As I wrote in the International Herald Tribune (the link has expired), the setting was the Wallachian Open-Air Museum,
a sprawling complex dedicated to the preservation of local folk traditions and architecture. And the festival highlighted the fact that from the mid-19th century until World War I, thousands of people emigrated from Roznov and other towns and villages in the region to the Lone Star State. Today, Texas has the largest ethnic Czech community in the United States.
There were demonstrations of 19th century farming customs used by the emigrants, and performances by American-style Czech country-western groups as well as by local folk groups performing Wallachian songs and dances.
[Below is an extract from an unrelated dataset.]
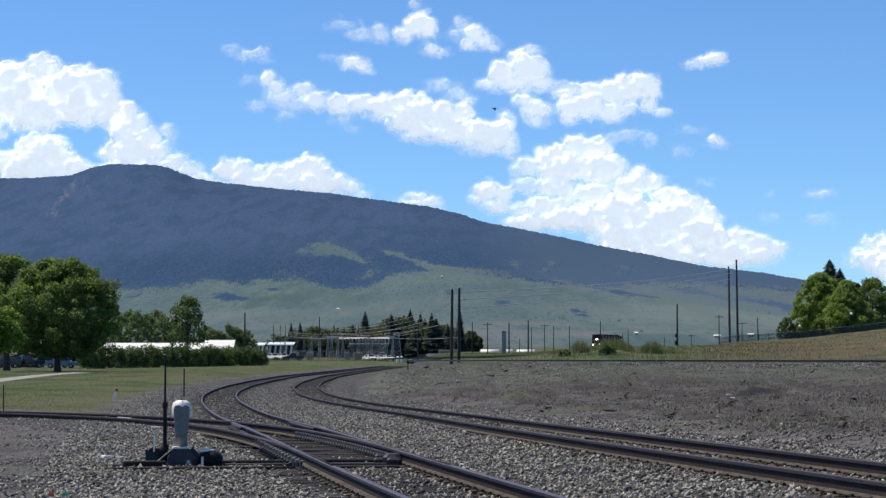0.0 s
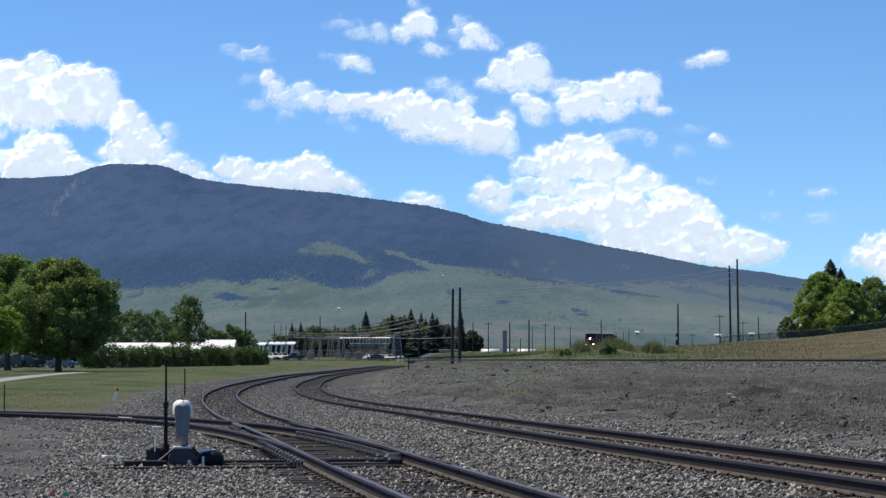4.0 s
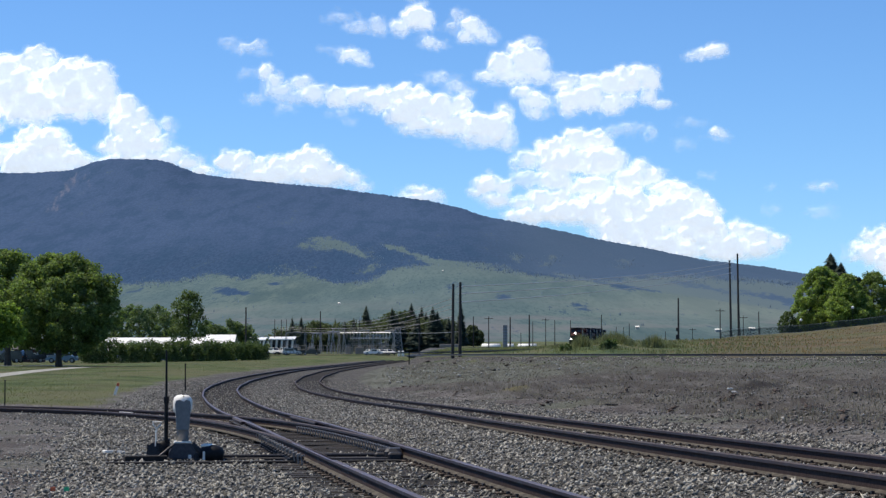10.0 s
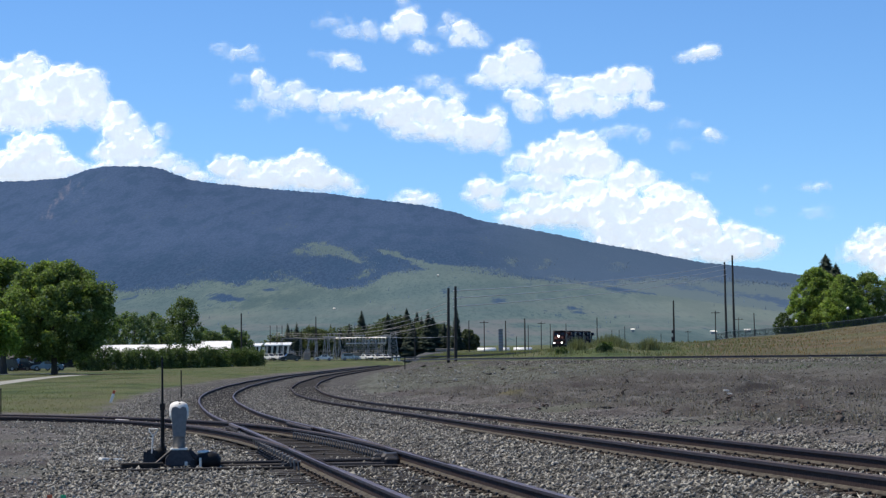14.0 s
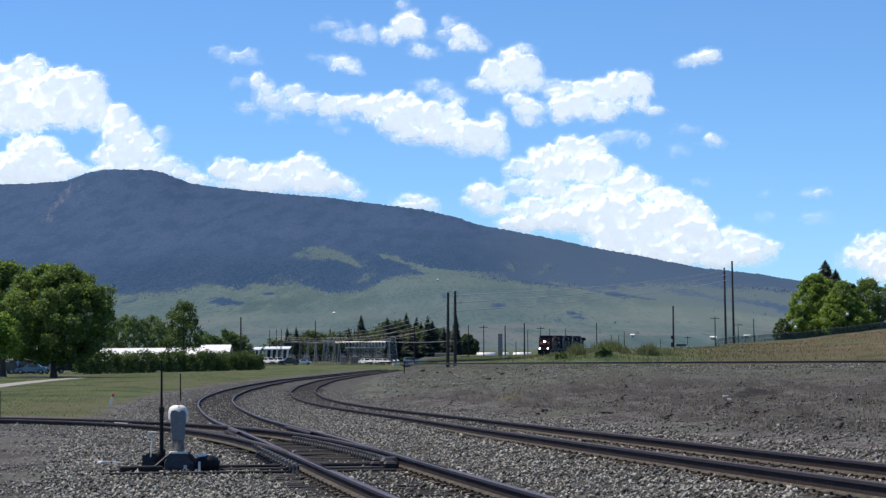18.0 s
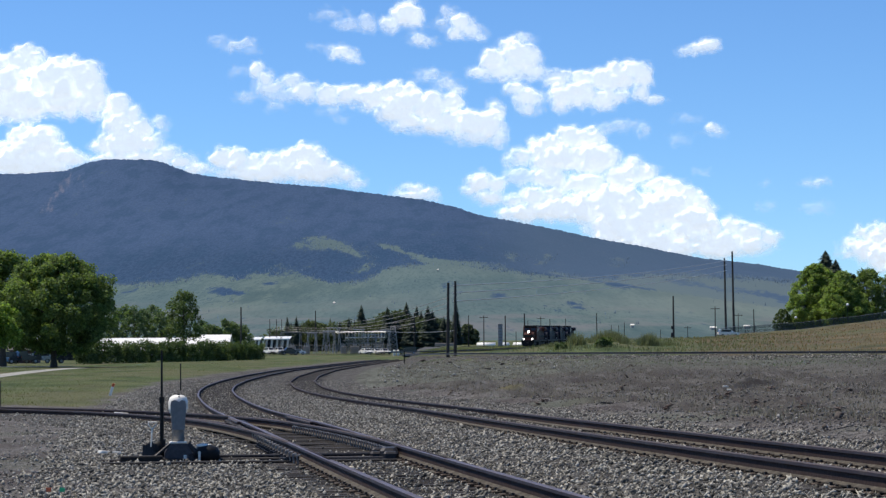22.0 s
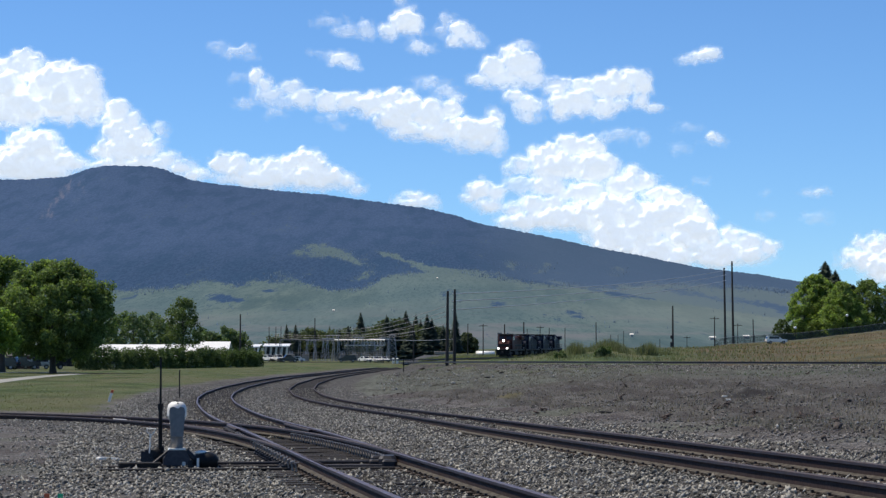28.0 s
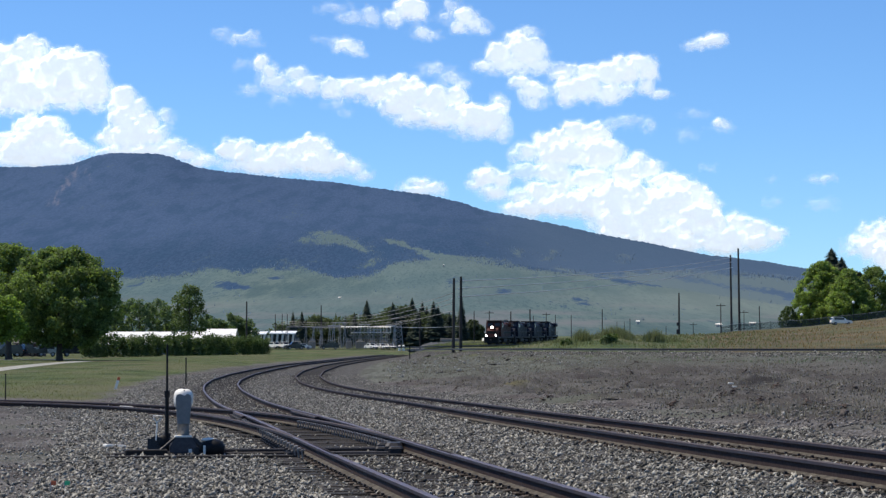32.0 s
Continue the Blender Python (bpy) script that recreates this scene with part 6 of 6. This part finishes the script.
def on_line(s):
    """The pose on the far main line, s metres from its northern end, facing south."""
    p = Vector([float(np.interp(s, D_S, PD[:, k])) for k in range(3)])
    q = Vector([float(np.interp(s + 7, D_S, PD[:, k])) for k in range(3)])
    o = Vector([float(np.interp(s - 7, D_S, PD[:, k])) for k in range(3)])
    d = q - o
    return pose(p.x, p.y, p.z, 0, -math.degrees(math.atan2(d.z, d.xy.length)), math.degrees(math.atan2(d.y, d.x)))


# seconds and how far north the leader's nose is
NOSE = [(0, 645), (3, 624), (6, 604), (9, 581), (13, 551), (16.5, 527), (19, 509), (23, 484), (28, 457), (32, 434)]


def motions():
    """All that moves: clouds, train, cars and a bird."""
    for ob, (dx, dz) in CLOUDS:
        m = ob.matrix_basis.copy()
        walk(ob, [(0, m), (32.0, Matrix.Translation((dx, 0, dz)) @ m)])
    for i, ob in enumerate(TRAIN):
        rows = []
        for t, y in NOSE:
            s = float(np.interp(-y, -PD[:, 1], D_S)) - 10.4 - 22.3 * i
            rows.append((t, on_line(s)))
        walk(ob, rows)

    def drive(ob, rows, y, yaw, lift=0.06, level=None):
        walk(ob, [(t, pose(bx(u, y), y, (gz(bx(u, y), y) + lift) if level is None else level, 0, 0, yaw)) for t, u in rows])
    drive(CAR_DARK, [(0, -38), (1, -56), (2, -74), (3, -96), (6, -170), (7, -190), (8, -208), (9, -224), (10, -236), (11, -249), (12, -256), (13, -262), (20, -264), (32, -264)], 557, 184, level=ROAD_Z)
    drive(CAR_WHITE, [(0, 70), (3, 22), (6, -36), (7, -56), (8, -78), (9, -102), (10, -126), (11, -148), (12, -167), (14, -206), (17, -236), (18, -242), (19, -248), (21, -252), (32, -252)], 560.5, 184, level=ROAD_Z)
    drive(CAR_EAST, [(0, -330), (10, -270), (12, -216), (13, -190), (14, -158), (17, -76), (18, -48), (19, -30), (20, -8), (23, 45), (32, 160)], 564, 4, level=ROAD_Z)
    drive(CAR_LATE, [(0, 240), (18, 40), (22, -56), (23, -70), (24, -78), (25, -94), (28, -162), (29, -172), (30, -184), (31, -198), (32, -204)], 557.5, 184, level=ROAD_Z)
    drive(CAR_RISE, [(0, 300), (20, 470), (23, 530), (25, 556), (28, 598), (29, 614), (30, 640), (31, 670), (32, 702)], 490, 6)
    drive(CAR_BLUE, [(0, -676), (12, -676), (14, -694), (17, -712), (22, -790), (28, -880), (32, -900)], 316, 184)
    drive(CAR_TOWN, [(0, -520), (11, -600), (14, -655), (17, -662), (19, -672), (21, -720), (24, -800), (28, -870), (32, -900)], 366, 184)
    rows = [(0.0, 92, 453.5), (0.1, 41, 453.5), (0.3, -66, 453.5), (0.5, -170, 451), (0.7, -276, 455), (0.9, -374, 459), (1.1, -474, 461), (1.3, -572, 451), (1.5, -668, 442), (1.7, -764, 428), (2.4, -1090, 390), (4, -1700, 380), (32, -1702, 380)]
    walk(BIRD, [(t, pose(bx(u, 180), 180, bz(v, 180), 0, 0, 176)) for t, u, v in rows])
    for w, s in zip(WINGS, (-1, 1)):
        walk(w, [(k * 0.1, pose(0, 0, 0, s * (38 if k % 2 else -30), 0, 0)) for k in range(20)] + [(32.0, pose(0, 0, 0, s * 10, 0, 0))])


motions()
An exhibition of quilting featured local designs as well as a big patchwork quilt reading "Texas," hung prominently from the upper floor of the old Roznov Town Hall.
I felt an immediate connection. My own great-grandfather immigrated to Texas from Lithuania in the 1880s, my mother and grandmother were both born there, and I had relatives who lived in some of the heavily Czech Texan communities.
Near Roznov, I made it point to visit the village of Lichnov, where a private little museum documents the Wallachian exodus with an exhibition called "Hope Has a Name -- Texas." It is a genealogist's paradise of archival records, photographs, maps and memorabilia tracing family histories on both sides of the Atlantic.
It was rather poignant to see how the immigrants, building new lives in a new world, named raw new prairie settlements after their ancient Czech hometowns and, in many cases, maintained at least some of their native customs and even a command of the language.
Indeed, the then-Mayor, Vaclav Mikusek, recalled his surprise when he first met descendents of Wallachian immigrants to Texas about 15 years ago. "There was one man whose ancestors had come from a village near Roznov, and when he started to speak Czech, it was like I was hearing my grandfather," he told me. "He was using the same words, same expressions. We were discussing it in the museum," he said. "Anyone who wants to hear a pure Wallachian dialect must go to Texas."